■ **EXTRACTED INFORMATION**
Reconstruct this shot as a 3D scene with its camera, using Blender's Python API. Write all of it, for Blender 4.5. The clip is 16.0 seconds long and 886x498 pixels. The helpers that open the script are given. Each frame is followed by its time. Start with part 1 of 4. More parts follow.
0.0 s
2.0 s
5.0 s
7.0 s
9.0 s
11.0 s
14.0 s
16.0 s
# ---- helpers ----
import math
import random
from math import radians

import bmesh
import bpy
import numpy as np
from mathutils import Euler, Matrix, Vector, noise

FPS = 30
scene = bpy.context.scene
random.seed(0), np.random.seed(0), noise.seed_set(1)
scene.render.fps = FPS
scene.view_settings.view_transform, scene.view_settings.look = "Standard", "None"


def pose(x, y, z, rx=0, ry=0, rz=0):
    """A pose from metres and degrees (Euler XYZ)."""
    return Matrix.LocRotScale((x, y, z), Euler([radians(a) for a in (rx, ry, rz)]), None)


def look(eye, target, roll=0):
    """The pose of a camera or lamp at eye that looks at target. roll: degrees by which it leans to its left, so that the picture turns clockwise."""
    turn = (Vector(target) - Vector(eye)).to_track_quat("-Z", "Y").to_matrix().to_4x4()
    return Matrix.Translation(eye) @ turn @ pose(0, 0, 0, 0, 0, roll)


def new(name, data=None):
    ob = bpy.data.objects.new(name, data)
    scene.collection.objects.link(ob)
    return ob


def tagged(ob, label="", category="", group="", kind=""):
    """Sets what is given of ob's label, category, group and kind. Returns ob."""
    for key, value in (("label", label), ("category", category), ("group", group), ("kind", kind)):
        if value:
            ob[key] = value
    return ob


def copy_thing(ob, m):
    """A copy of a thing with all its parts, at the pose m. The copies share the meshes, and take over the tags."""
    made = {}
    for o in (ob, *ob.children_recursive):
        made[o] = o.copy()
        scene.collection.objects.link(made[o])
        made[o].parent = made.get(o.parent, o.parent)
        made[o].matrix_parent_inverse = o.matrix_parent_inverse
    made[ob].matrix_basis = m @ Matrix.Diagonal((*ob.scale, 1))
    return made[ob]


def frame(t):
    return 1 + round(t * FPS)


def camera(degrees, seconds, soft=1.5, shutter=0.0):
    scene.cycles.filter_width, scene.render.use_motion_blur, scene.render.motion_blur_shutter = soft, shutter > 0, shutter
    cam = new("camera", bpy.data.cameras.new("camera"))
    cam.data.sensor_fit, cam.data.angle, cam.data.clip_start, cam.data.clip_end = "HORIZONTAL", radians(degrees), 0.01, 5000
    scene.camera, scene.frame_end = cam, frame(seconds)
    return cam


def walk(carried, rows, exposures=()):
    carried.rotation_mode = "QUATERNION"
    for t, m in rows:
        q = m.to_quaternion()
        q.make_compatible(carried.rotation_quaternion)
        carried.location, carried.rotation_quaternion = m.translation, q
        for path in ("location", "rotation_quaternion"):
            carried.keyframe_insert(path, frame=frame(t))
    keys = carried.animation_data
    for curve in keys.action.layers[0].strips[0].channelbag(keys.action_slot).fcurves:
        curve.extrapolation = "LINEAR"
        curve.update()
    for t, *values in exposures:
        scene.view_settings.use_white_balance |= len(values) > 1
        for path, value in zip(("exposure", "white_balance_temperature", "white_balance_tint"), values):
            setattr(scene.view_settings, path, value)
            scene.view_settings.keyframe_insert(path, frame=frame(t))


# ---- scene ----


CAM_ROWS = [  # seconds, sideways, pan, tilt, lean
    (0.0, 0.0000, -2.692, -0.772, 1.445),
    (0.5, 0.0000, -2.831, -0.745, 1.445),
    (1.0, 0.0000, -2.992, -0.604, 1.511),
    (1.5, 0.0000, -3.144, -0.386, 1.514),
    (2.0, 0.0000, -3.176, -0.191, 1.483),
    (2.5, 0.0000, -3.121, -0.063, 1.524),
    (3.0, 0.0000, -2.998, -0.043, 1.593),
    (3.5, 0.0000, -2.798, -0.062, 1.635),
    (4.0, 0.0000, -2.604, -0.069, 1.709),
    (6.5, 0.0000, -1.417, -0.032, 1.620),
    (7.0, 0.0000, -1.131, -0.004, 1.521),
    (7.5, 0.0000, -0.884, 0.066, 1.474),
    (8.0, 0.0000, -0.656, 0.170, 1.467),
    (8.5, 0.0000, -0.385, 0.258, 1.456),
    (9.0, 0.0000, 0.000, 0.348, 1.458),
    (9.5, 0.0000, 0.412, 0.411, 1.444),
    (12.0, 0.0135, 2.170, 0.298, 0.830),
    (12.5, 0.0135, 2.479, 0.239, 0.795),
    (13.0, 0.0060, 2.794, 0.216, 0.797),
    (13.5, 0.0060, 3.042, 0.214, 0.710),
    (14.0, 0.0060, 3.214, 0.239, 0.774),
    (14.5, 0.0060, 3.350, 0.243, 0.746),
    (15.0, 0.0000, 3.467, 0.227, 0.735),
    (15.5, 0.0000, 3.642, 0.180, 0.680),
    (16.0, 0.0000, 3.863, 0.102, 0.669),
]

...

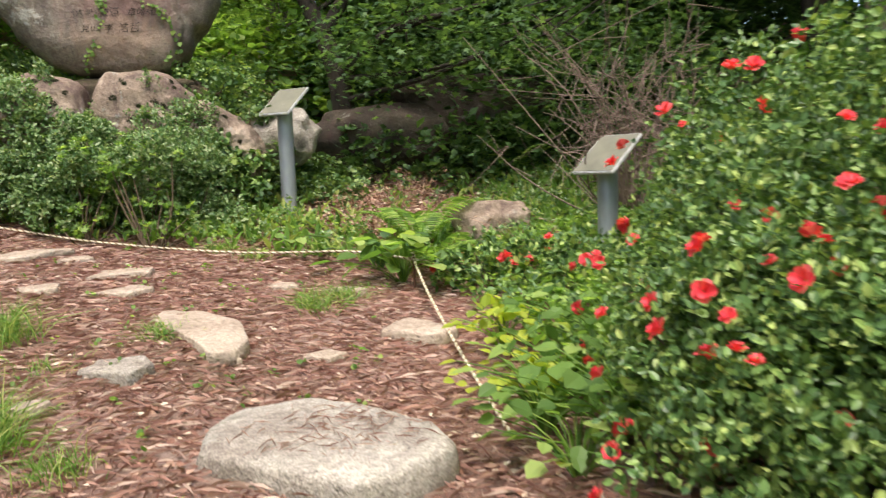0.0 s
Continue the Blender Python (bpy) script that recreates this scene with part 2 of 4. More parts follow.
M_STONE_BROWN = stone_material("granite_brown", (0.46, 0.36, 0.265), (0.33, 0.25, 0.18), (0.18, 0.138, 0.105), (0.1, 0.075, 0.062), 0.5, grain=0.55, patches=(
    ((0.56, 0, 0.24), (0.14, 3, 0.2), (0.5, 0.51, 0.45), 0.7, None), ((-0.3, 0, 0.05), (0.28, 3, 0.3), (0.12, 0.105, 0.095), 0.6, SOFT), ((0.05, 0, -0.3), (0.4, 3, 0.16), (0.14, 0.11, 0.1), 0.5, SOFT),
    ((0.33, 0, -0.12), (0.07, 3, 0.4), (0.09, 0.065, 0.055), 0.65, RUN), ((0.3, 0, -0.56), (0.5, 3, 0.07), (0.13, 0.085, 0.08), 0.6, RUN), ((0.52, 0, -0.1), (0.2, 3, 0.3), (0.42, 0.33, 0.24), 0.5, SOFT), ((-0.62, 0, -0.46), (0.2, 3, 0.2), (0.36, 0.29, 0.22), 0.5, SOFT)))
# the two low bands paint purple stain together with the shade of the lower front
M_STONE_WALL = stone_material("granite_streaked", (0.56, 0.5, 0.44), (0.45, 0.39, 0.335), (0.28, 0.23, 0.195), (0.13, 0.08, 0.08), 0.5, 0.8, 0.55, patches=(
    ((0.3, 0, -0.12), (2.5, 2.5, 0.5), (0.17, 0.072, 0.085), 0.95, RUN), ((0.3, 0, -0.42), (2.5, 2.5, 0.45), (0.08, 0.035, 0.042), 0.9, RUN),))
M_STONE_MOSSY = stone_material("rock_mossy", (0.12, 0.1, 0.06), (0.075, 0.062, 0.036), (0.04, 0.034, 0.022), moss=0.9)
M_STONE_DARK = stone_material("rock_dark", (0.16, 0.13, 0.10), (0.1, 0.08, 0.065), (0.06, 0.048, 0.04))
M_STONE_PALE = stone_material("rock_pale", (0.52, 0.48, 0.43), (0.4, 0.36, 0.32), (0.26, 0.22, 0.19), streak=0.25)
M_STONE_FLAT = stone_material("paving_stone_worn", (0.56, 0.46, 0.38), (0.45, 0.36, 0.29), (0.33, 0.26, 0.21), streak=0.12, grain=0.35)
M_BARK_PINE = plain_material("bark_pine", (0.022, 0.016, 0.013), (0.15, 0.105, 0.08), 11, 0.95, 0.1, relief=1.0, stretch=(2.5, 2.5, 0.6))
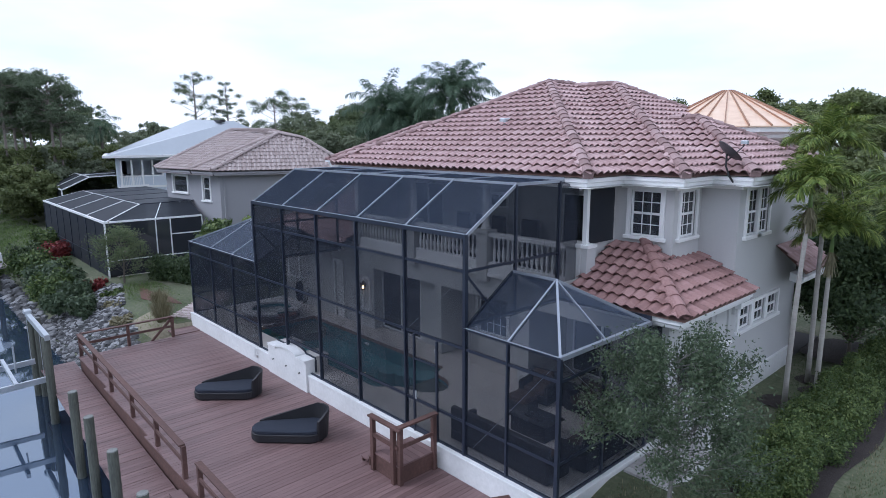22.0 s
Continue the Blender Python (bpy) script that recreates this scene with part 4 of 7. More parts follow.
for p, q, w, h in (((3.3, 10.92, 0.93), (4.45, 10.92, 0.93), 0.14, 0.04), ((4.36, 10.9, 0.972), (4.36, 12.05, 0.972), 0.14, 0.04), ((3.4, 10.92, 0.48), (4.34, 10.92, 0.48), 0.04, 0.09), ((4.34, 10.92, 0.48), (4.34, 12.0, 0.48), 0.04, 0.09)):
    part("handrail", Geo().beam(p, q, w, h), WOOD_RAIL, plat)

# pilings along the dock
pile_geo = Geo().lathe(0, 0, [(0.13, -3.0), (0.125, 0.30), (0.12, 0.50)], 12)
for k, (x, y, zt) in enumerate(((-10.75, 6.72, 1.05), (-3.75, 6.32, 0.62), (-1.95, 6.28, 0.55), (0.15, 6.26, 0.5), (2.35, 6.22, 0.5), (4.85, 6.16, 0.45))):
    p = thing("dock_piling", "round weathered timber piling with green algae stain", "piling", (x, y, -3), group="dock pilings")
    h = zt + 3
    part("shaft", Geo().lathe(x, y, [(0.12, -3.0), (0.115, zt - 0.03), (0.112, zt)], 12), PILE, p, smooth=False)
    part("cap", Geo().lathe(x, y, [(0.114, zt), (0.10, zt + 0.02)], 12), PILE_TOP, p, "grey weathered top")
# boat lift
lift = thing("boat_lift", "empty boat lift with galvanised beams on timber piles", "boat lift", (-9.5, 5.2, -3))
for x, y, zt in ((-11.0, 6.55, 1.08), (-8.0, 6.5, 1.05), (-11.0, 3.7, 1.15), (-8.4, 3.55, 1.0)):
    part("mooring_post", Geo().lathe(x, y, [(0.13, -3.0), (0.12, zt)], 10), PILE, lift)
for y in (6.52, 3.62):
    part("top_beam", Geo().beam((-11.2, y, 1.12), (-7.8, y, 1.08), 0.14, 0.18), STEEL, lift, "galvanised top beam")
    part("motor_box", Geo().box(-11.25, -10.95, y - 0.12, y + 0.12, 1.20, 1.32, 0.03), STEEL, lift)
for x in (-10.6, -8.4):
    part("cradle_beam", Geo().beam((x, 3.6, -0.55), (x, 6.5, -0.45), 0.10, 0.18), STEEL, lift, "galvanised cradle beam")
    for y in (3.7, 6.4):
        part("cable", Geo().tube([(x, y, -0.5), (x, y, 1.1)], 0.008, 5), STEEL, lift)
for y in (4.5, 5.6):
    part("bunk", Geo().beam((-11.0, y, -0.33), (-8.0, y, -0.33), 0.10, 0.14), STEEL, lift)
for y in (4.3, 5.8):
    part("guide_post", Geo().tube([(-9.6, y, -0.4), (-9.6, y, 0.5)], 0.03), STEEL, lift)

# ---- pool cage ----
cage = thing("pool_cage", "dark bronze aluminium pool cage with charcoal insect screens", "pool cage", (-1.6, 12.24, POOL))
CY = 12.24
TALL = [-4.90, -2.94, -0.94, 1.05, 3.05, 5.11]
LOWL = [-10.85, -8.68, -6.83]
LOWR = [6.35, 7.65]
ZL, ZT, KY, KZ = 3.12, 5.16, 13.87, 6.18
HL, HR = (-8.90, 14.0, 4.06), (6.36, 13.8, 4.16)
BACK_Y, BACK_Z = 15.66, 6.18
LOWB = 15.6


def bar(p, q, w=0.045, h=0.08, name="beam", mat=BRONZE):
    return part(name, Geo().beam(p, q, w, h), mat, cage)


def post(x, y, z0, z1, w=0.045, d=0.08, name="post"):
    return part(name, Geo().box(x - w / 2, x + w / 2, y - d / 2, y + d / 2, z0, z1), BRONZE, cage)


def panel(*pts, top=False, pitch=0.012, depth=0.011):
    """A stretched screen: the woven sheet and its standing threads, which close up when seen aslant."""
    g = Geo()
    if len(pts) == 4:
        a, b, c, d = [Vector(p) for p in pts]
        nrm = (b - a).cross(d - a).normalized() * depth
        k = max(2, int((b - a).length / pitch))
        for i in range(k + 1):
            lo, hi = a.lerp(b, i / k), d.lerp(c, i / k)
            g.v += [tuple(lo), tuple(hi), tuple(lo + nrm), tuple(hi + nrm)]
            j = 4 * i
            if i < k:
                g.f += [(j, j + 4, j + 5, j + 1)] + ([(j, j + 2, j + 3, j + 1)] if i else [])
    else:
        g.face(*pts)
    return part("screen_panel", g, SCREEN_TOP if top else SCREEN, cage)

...

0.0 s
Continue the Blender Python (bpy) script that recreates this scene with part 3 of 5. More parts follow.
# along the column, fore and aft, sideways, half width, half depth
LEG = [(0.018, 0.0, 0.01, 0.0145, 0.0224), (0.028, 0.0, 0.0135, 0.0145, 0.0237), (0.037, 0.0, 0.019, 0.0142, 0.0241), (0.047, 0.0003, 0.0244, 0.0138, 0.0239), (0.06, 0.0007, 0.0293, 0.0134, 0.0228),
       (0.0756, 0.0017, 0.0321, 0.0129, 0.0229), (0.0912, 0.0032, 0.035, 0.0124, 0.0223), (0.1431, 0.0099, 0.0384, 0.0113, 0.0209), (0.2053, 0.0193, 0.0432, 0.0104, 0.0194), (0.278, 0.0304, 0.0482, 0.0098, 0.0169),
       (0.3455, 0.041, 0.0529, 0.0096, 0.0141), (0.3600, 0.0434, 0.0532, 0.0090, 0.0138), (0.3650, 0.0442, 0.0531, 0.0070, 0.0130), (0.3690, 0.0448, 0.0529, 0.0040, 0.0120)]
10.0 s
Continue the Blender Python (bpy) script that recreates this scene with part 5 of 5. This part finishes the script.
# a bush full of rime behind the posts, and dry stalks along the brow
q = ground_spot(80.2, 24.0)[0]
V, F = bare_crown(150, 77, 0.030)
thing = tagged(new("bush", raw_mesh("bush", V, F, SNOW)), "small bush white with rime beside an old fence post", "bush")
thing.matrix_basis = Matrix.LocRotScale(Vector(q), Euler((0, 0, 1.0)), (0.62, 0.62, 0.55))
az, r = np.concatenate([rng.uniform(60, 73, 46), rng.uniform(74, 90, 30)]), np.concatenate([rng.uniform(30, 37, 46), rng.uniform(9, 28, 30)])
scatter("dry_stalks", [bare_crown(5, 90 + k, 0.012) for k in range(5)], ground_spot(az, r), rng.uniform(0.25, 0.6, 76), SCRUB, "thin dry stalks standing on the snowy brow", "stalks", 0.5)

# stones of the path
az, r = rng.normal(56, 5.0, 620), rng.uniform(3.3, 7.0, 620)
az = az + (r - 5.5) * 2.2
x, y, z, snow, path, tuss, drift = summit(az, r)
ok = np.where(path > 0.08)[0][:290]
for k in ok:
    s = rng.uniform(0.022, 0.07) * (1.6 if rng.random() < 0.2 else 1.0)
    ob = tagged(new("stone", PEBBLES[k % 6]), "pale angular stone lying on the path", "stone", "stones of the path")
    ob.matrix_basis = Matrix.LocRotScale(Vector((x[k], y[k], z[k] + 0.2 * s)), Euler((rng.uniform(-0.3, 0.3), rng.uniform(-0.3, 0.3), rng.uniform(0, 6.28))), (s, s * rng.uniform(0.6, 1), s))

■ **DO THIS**
Search the records for the word "None", then list every line that has it.

■ **FULL RESPONSE**
scene.view_settings.view_transform, scene.view_settings.look = "Standard", "None"
    return Matrix.LocRotScale((x, y, z), Euler([radians(a) for a in (rx, ry, rz)]), None)
def new(name, data=None):
    ((0.56, 0, 0.24), (0.14, 3, 0.2), (0.5, 0.51, 0.45), 0.7, None), ((-0.3, 0, 0.05), (0.28, 3, 0.3), (0.12, 0.105, 0.095), 0.6, SOFT), ((0.05, 0, -0.3), (0.4, 3, 0.16), (0.14, 0.11, 0.1), 0.5, SOFT),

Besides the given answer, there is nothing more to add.